Kinder von Arbeitslosen sind kleiner
Tübingen (dpa) - Arbeitslose haben einer Analyse der Universität Tübingen zufolge in der Regel kleinere Kinder.
Der Wirtschaftshistoriker Jörg Baten hatte in Zusammenarbeit mit dem Landesgesundheitsamt Brandenburg die Daten von mehr als 250 000 Kindern aus dem ostdeutschen Bundesland ausgewertet. Ergebnis: Erstklässler, deren Vater oder Mutter keinen Job haben, sind im Schnitt 1,5 Zentimeter kleiner als ihre Altersgenossen.
„Es ist erstaunlich, dass sich die Arbeitslosigkeit in eigentlich gut ernährten und sozial abgefederten Staaten so deutlich auswirkt“, sagte Baten am Dienstag. Der Tübinger Professor vermutet, dass weniger das geringere Einkommen eine Rolle spielt, als vielmehr psychischer Stress und die Frustration arbeitsloser Eltern. Diese Faktoren könnten dazu führen, dass die Kinder vernachlässigt würden. In Westdeutschland dürfte die Entwicklung ähnlich sein, sagte Baten.
Ein weiterer Faktor, der die Größe der Kinder beeinflusst, ist der Studie zufolge das Bildungsniveau insbesondere der Mutter. Nach wie vor kümmere sich vor allem die Mutter um die Ernährung und Versorgung des Nachwuchses. Erstklässler, deren Mütter keinen Realschulabschluss haben, sind demnach im Schnitt elf Millimeter kleiner als der Nachwuchs von Frauen mit Abitur.
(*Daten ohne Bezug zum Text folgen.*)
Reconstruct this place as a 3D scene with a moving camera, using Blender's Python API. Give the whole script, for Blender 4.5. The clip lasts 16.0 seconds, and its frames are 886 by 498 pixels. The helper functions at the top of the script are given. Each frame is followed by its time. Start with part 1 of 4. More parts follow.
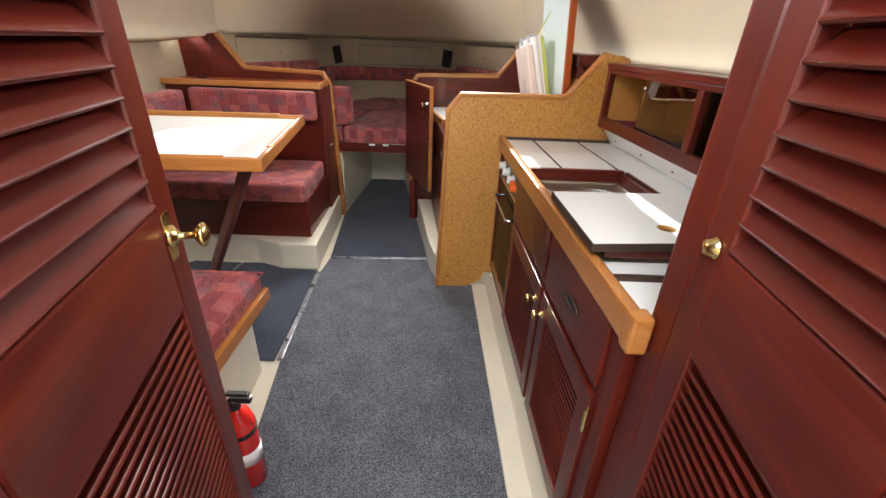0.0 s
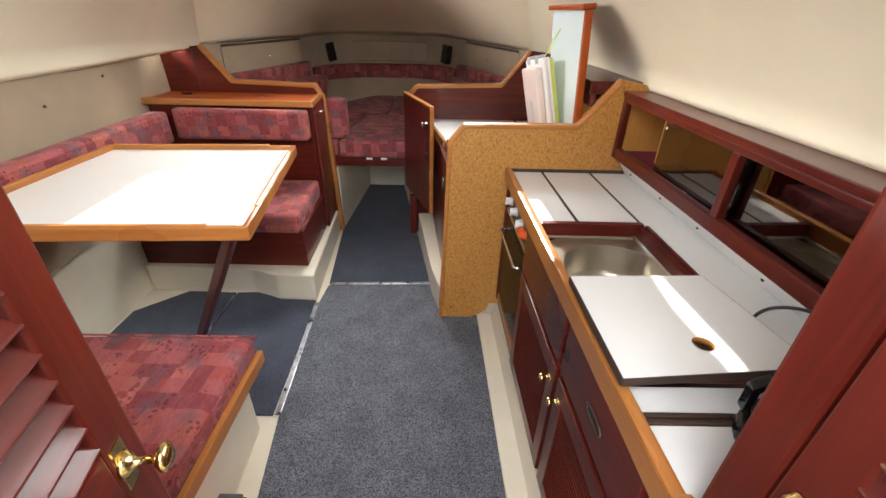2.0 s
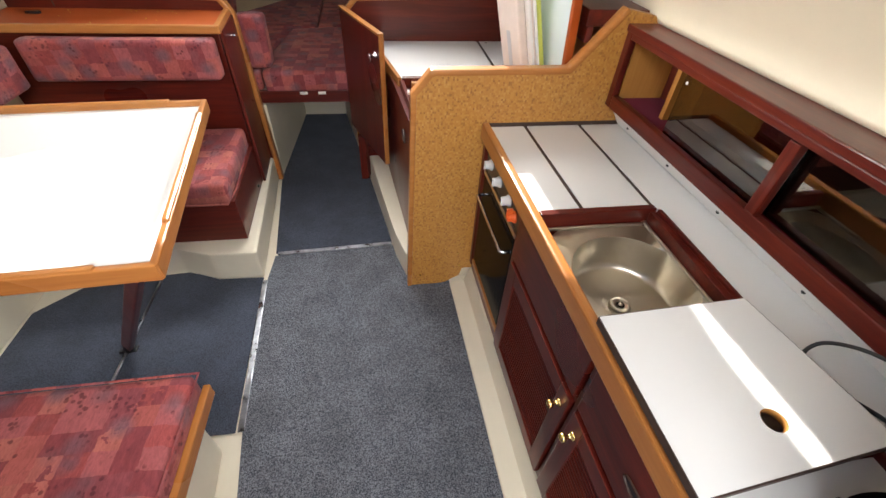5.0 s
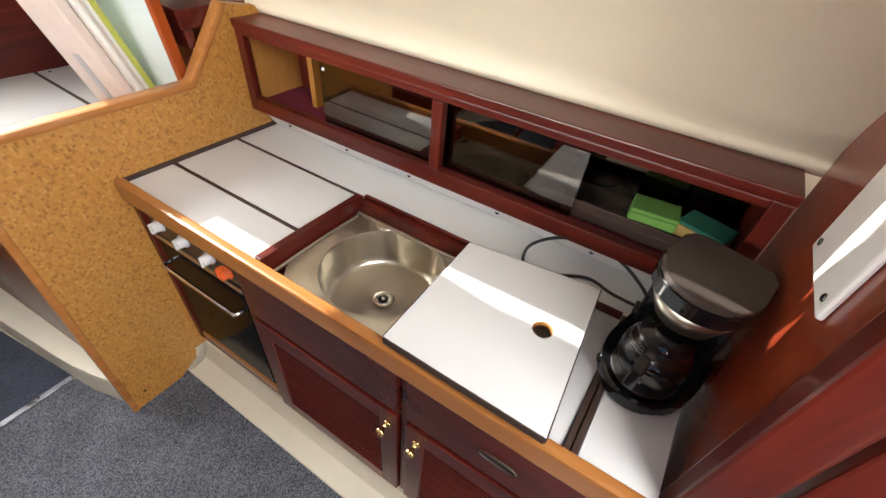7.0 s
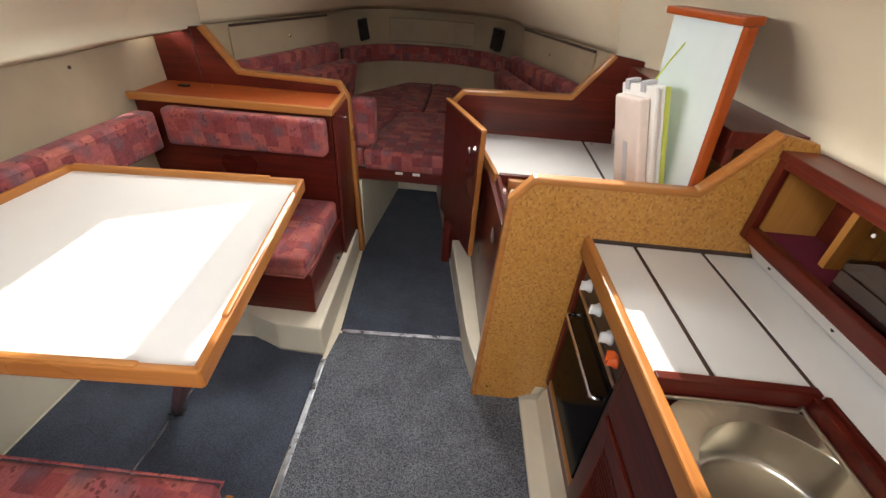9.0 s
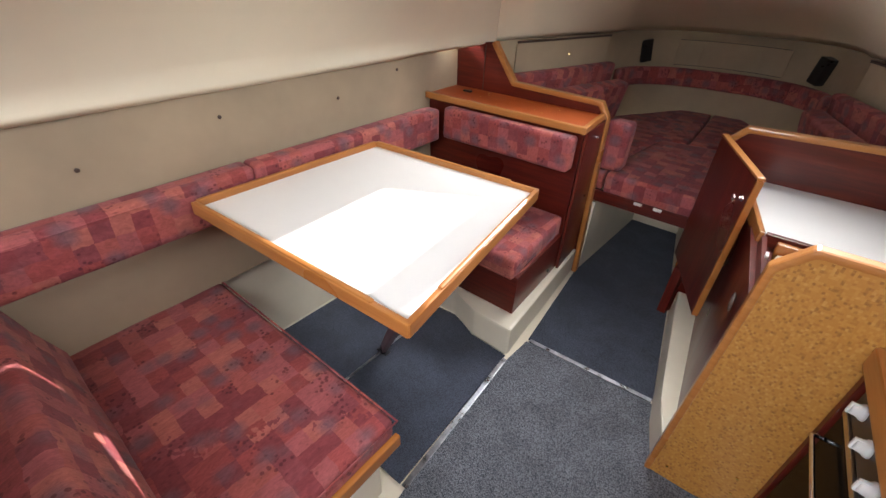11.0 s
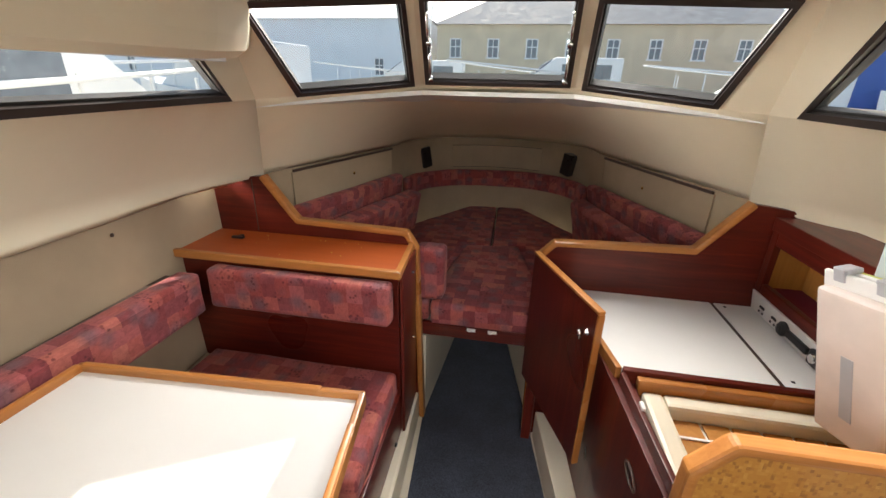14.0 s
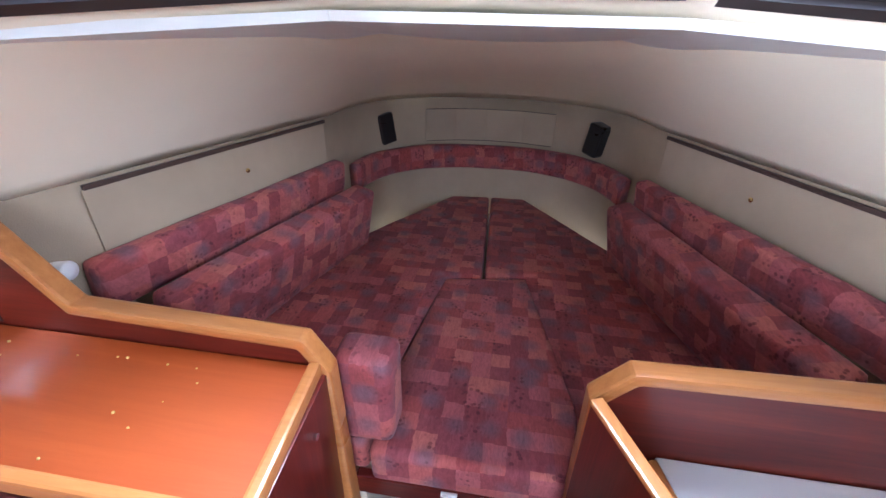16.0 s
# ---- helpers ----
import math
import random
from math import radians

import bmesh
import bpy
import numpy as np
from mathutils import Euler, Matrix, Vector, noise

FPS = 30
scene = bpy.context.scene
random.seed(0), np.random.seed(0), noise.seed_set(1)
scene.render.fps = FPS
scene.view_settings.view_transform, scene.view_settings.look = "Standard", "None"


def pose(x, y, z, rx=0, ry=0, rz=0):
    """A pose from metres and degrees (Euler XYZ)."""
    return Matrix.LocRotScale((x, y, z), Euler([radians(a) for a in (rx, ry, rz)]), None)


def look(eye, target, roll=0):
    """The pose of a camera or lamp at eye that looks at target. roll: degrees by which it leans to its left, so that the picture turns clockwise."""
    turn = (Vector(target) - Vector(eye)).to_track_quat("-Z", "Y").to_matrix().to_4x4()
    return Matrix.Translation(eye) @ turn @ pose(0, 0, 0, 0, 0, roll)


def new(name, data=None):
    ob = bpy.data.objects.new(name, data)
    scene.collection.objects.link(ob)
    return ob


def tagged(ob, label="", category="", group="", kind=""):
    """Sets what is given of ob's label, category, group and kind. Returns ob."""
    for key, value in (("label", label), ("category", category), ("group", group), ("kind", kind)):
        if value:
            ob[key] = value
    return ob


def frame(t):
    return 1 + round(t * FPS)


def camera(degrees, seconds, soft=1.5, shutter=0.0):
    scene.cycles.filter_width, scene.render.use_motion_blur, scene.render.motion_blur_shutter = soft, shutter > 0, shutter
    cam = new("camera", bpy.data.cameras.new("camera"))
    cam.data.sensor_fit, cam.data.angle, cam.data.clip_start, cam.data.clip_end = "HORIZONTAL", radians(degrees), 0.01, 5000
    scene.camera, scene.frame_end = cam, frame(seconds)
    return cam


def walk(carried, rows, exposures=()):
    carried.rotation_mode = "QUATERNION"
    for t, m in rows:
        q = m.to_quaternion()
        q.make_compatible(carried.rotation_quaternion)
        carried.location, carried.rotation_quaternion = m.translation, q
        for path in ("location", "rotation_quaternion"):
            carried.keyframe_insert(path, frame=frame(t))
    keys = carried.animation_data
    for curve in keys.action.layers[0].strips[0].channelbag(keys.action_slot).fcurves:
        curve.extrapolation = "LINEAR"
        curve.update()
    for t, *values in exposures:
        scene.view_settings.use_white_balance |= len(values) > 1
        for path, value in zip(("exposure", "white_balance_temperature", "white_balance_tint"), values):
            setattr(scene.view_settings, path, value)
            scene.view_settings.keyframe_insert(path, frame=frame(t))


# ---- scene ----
cam = camera(94.2, 16.0)
PATH = [
    (0, (0.552, -0.176, 1.228), (0.572, 1.61, 0.33), 2.3),
    (0.5, (0.565, -0.129, 1.302), (0.547, 1.633, 0.356), 1.4),
    (1, (0.562, -0.092, 1.404), (0.554, 1.619, 0.369), 1.8),
    (1.5, (0.542, -0.061, 1.441), (0.545, 1.668, 0.435), 1.6),
    (2, (0.534, 0.053, 1.427), (0.552, 1.788, 0.432), 1.4),
    (2.5, (0.522, 0.194, 1.397), (0.538, 1.906, 0.363), 1.9),
    (3, (0.52, 0.268, 1.435), (0.537, 1.954, 0.359), 1.3),
    (3.2, (0.551, 0.259, 1.427), (0.53, 1.965, 0.384), 1.9),
    (5.3, (0.447, 0.487, 1.512), (0.87, 1.842, 0.103), 4.9),
    (5.5, (0.466, 0.519, 1.506), (1.06, 1.786, 0.077), 6.8),
    (6, (0.508, 0.574, 1.502), (1.521, 1.55, 0.081), 8.5),
    (6.5, (0.5, 0.581, 1.501), (1.733, 1.333, 0.117), 6.9),
    (7, (0.513, 0.58, 1.506), (1.802, 1.339, 0.178), 5.9),
    (7.5, (0.515, 0.61, 1.507), (1.69, 1.634, 0.254), 4.4),
    (8, (0.486, 0.64, 1.538), (1.347, 2.014, 0.367), 3.0),
    (8.5, (0.46, 0.647, 1.539), (0.916, 2.256, 0.441), 3.2),
    (9, (0.429, 0.657, 1.513), (0.348, 2.316, 0.399), 4.1),
    (9.5, (0.424, 0.651, 1.475), (-0.089, 2.190, 0.305), 3.9),
    (10, (0.41, 0.649, 1.456), (-0.39, 1.991, 0.207), 5.2),
    (10.2, (0.439, 0.665, 1.471), (-0.5, 1.942, 0.251), 2.9),
    (12.3, (0.436, 0.569, 1.606), (-0.532, 2.088, 0.736), 0.2),
    (12.5, (0.426, 0.6, 1.624), (-0.444, 2.187, 0.773), -0.3),
    (13, (0.389, 0.699, 1.636), (-0.223, 2.424, 0.828), 0.2),
    (13.5, (0.3, 0.896, 1.623), (-0.137, 2.686, 0.846), 0.8),
    (14, (0.194, 1.152, 1.619), (-0.133, 2.983, 0.884), 1.4),
    (14.5, (0.171, 1.422, 1.612), (-0.098, 3.267, 0.887), 1.7),
    (15, (0.147, 1.716, 1.601), (-0.102, 3.549, 0.841), 1.8),
    (15.5, (0.089, 1.981, 1.568), (-0.154, 3.778, 0.725), 1.9),
    (16, (0.095, 2.217, 1.572), (-0.152, 3.963, 0.628), 1.5),
]
walk(cam, [(t, look(eye, target, roll)) for t, eye, target, roll in PATH],
     exposures=((0.0, 1.32, 6400, 10), (5.0, 1.3, 6350, 10), (7.0, 1.4, 6350, 10), (9.0, 1.0, 6600, 10), (10.0, 1.1, 5800, 13), (12.5, 0.8, 6900, 10), (13.2, 0.65, 6600, 10), (14.5, 1.15, 6800, 11), (15.4, 1.5, 7100, 13), (16.0, 2.1, 4900, 15)))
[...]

Grundsätzlich legten gebildetere Eltern mehr Wert auf eine gesunde Ernährung und medizinische Versorgung ihrer Kinder; der Nachwuchs entwickle sich daher besser und werde im Schnitt größer.
Kinder von Alleinerziehenden sind der Untersuchung zufolge nicht kleiner als der Nachwuchs, der bei Mutter und Vater aufwächst. Positiv auf die Größe wirkt sich hingegen aus, wenn drei oder mehr Erwachsene im Haushalt leben, wenn sich also beispielsweise auch die Großeltern um den Nachwuchs kümmern. Eine geringe Körpergröße bedeute im Einzelfall aber nicht unbedingt, dass die Eltern arbeitslos oder schlechter gebildet seien, betonte Baten. Genetische Faktoren spielten natürlich eine große Rolle. Der Forscher sieht in der Körpergröße von Kindern aber einen Indikator für die gesellschaftliche und wirtschaftliche Entwicklung einer Region.
Berücksichtigt wurde für die Studie die Größe von Kindern in den Jahren 1994 bis 2006. Die Daten wurden jeweils im Zuge der Einschulung von Erstklässlern in Brandenburg erhoben. Dabei wurden neben Größe, Alter und Geschlecht auch sozioökonomische Daten wie der berufliche Status der Eltern, deren Ausbildungsniveau sowie die Anzahl der Kinder und Erwachsenen im Haushalt erfasst.